A critical Israeli goal will be to prevent re-supplying of Hezbollah, Grange said. “What they’re going to do is isolate them,” Grange said. “The reason they bombed the airport, blockaded the ports, is not to screw up Lebanon. It’s to keep Hezbollah from being reinforced by Iran. The other way is through Syria, but the Israelis are going to block the roads from Damascus and blow stuff up.”

Not everyone agrees Israel will emerge victorious. Retired Lt. Gen. William Odom, who ran the National Security Agency, under President Reagan, says the situation could end up like Iraq, where superior U.S. military capability has been neutralized.

“Hezbollah will probably give the Israelis a licking, just like the Iraqis are giving us a licking,” Odom said, suggesting Hezbollah forces could benefit politically from large-scale casualties. “They’ll have more supporters than they did, and the Israelis will have fewer.”

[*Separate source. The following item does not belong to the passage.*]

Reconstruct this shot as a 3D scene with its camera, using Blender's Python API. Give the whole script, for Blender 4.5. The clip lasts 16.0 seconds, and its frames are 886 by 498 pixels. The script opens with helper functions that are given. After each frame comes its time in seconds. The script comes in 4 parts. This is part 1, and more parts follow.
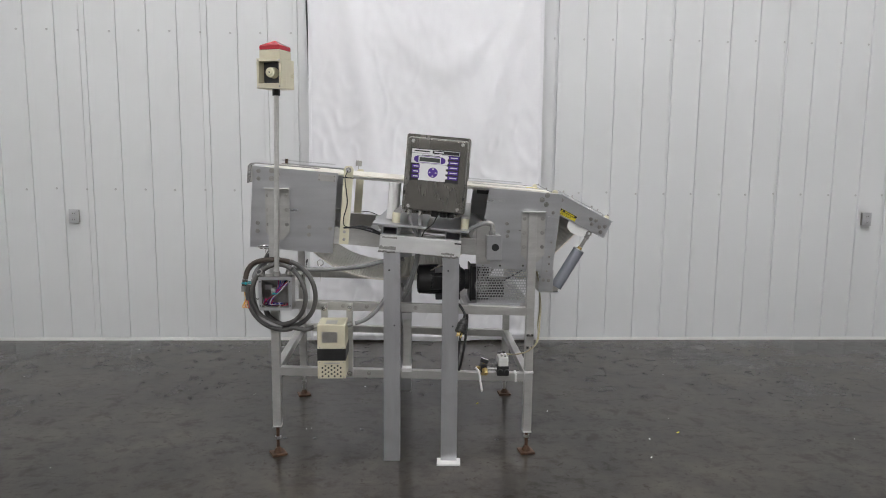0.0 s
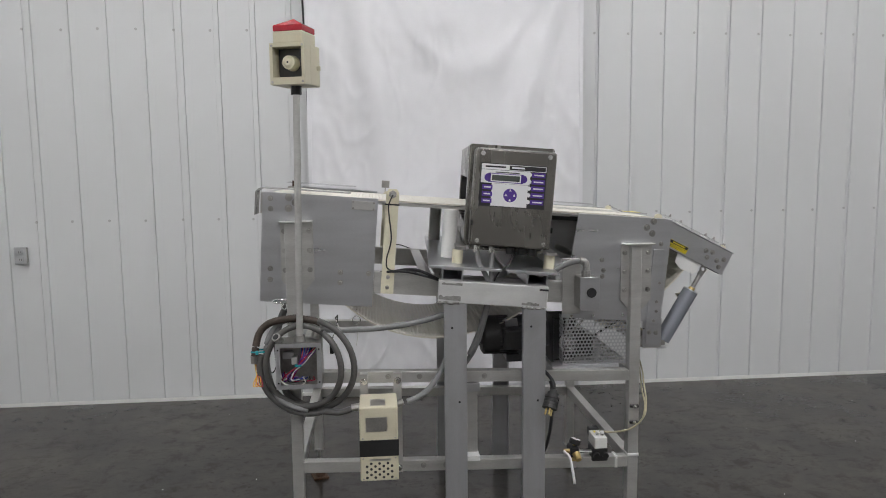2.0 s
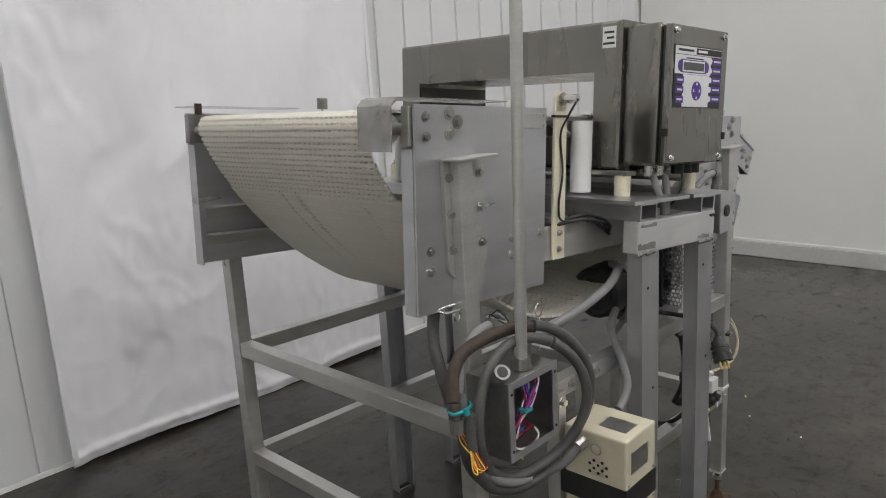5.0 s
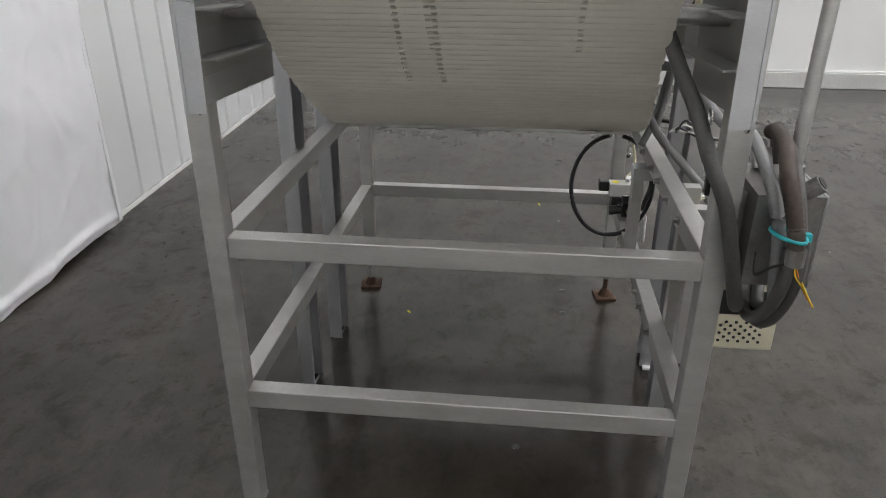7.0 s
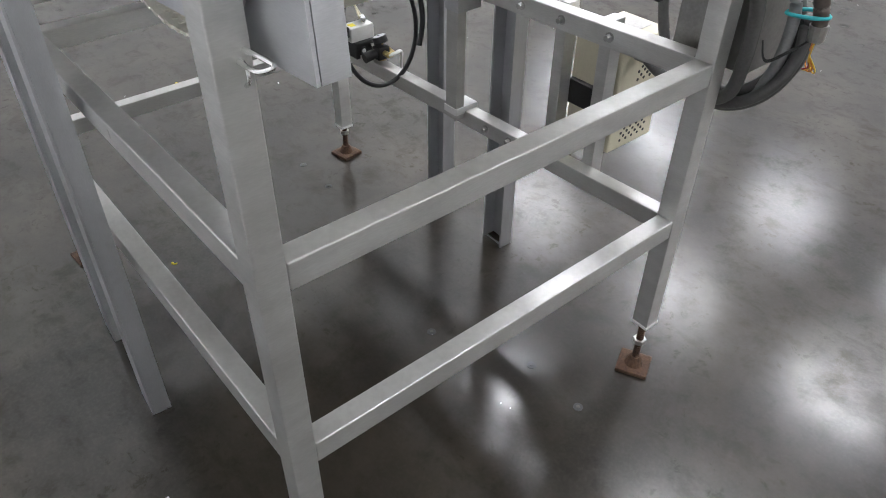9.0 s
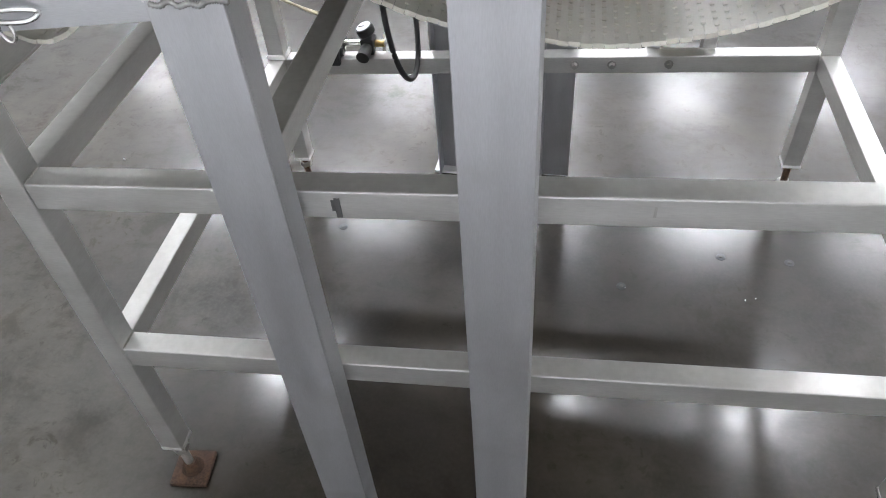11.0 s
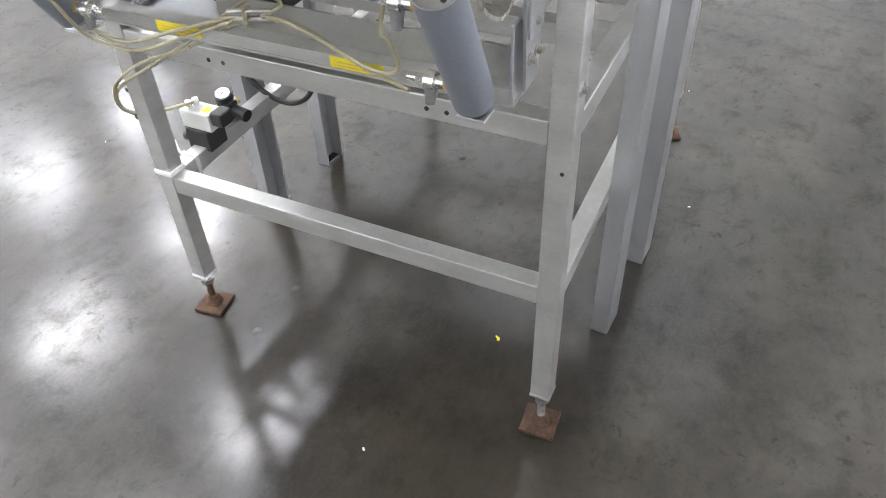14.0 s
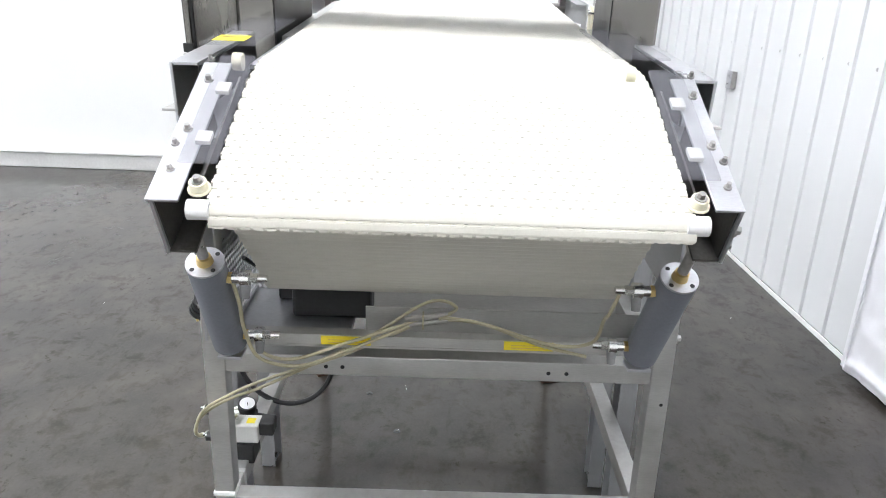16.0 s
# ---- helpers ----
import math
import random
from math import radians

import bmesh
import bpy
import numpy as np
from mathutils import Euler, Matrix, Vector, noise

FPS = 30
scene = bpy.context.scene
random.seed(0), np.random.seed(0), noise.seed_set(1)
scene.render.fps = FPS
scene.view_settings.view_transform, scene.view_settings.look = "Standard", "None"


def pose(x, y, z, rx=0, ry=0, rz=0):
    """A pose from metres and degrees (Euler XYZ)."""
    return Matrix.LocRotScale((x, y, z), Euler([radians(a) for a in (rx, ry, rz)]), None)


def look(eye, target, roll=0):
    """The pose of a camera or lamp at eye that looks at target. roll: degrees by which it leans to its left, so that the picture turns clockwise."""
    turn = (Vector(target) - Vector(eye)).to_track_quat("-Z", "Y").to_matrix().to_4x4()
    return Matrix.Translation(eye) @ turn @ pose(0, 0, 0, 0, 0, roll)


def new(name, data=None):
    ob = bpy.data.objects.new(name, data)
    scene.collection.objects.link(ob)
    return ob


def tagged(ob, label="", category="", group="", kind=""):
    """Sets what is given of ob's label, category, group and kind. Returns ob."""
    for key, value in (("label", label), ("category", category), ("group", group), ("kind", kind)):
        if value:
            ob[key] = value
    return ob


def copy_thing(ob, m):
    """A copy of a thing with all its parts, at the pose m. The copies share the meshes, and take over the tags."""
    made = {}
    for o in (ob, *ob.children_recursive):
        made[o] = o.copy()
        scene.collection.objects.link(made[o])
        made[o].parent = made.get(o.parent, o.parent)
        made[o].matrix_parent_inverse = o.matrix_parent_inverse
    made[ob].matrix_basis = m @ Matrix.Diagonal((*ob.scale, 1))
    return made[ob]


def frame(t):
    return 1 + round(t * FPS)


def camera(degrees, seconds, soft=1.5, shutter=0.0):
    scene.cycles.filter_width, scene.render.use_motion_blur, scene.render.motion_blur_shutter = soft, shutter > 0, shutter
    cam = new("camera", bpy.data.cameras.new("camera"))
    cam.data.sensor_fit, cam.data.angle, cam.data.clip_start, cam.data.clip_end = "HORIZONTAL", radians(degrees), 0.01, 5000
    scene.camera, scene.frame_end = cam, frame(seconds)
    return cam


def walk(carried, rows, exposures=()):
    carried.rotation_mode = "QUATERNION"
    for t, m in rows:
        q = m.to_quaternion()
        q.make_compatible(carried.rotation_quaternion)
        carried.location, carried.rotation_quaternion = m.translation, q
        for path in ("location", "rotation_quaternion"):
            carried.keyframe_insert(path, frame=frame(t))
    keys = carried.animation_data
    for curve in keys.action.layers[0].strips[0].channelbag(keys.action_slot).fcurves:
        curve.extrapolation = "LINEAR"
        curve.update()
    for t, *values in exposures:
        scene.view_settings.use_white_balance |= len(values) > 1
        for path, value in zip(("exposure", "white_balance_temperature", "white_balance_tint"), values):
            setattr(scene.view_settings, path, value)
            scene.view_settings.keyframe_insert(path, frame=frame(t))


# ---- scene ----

Hezbollah has committed various terrorist acts in the past two decades: killing 241 Marines in Lebanon, hijacking planes, killing Americans at the Khobar Towers in Saudi Arabia and the U.S. Embassy in Lebanon, bombing a major Jewish center in Argentina and torturing and killing the CIA chief in Lebanon.

“They killed more Americans than anyone else until 9/11,” Grange said. “If you’re serious about the global war on terrorism, Hezbollah is a big part of it, so someone’s got to take them down. The only ones that are going to do it are the Israelis, so quietly a lot of people want them to do it.”

Tom Diaz, who has consulted for the Justice Department on terrorists’ use of high technology, co-authored a book last year on Hezbollah and the presence of its agents on American soil. He says Hezbollah’s terrorist wing “is in effect an extension of the Iranian apparatus, so that’s the real wild-card part of it.”

If Iranian leaders decide they want to “do something bad to the U.S. or U.S. interests, that’s when we have to worry about” Hezbollah activity, he said.